PROBLEM TO WORK ON = Reproduce the listing below word for word, with no pictures.

———

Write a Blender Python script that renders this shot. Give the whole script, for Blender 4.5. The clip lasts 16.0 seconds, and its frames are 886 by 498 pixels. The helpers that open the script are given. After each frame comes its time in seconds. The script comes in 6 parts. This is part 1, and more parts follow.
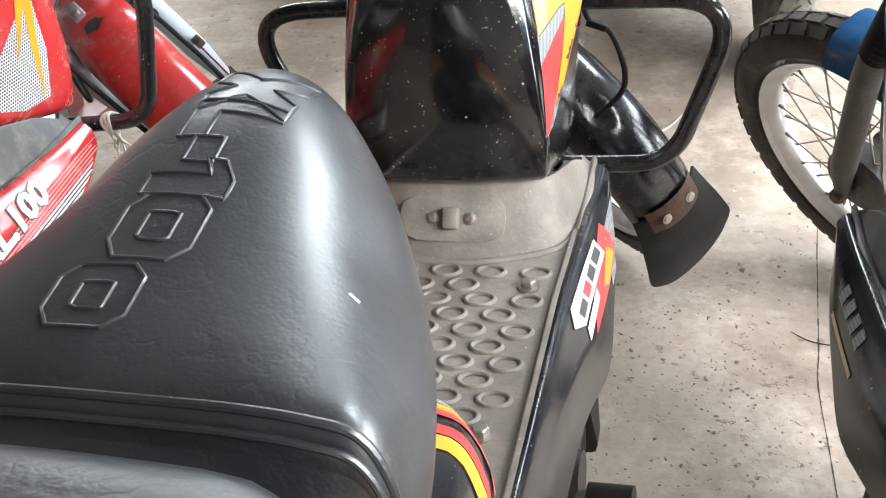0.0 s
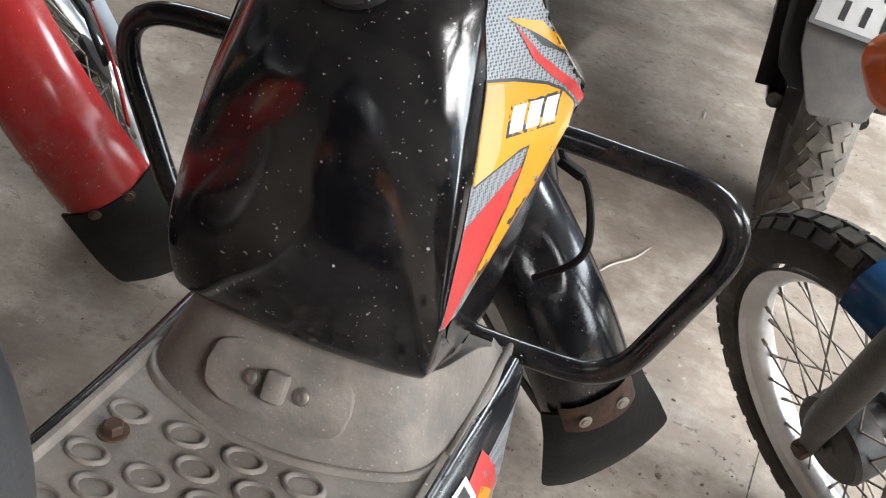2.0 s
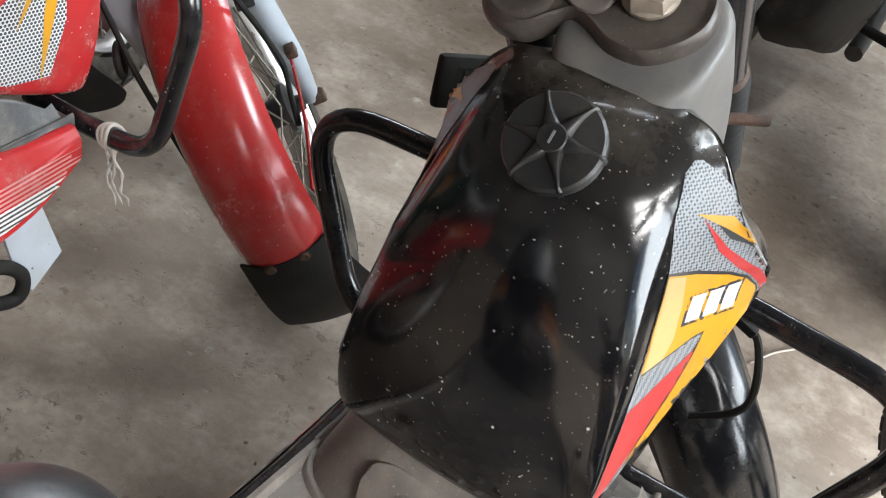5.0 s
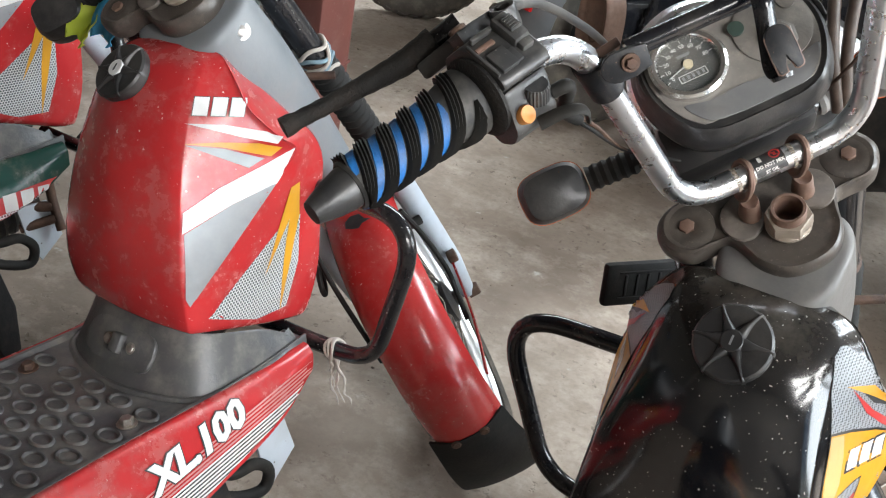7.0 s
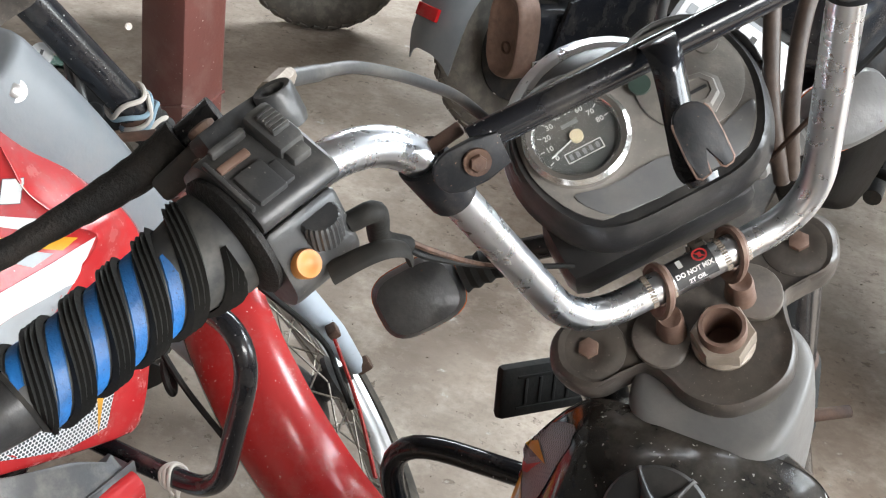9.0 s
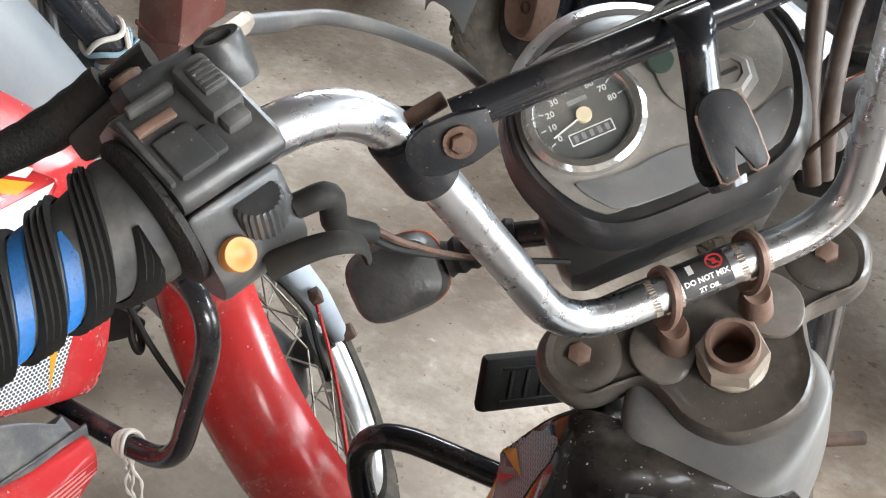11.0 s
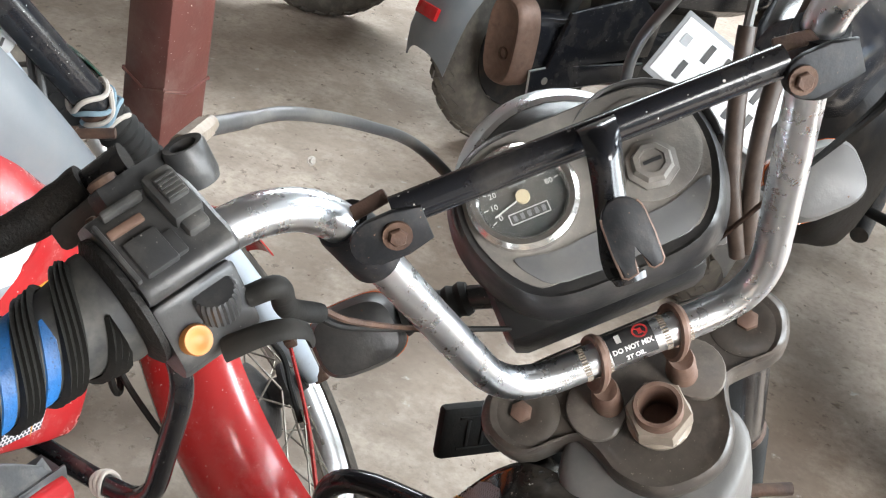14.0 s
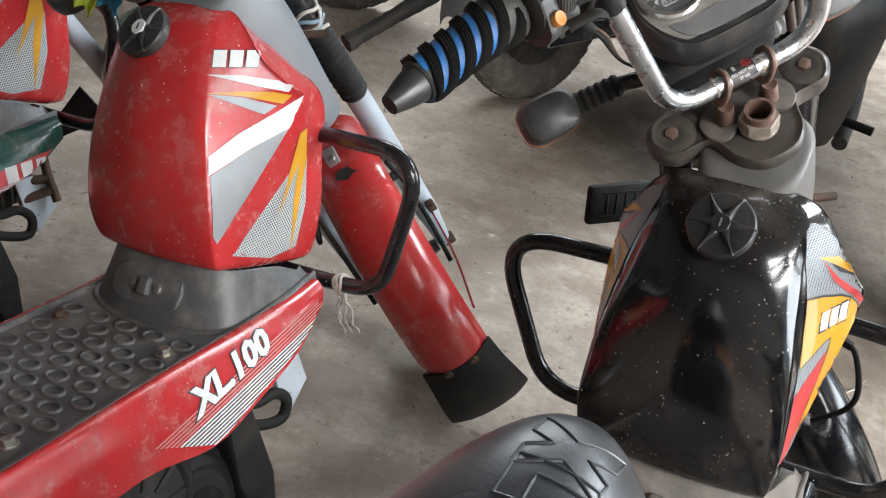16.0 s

———

RESULT =
Write a Blender Python script that renders this shot. Give the whole script, for Blender 4.5. The clip lasts 16.0 seconds, and its frames are 886 by 498 pixels. The helpers that open the script are given. After each frame comes its time in seconds. The script comes in 6 parts. This is part 1, and more parts follow.
0.0 s
2.0 s
5.0 s
7.0 s
9.0 s
11.0 s
14.0 s
16.0 s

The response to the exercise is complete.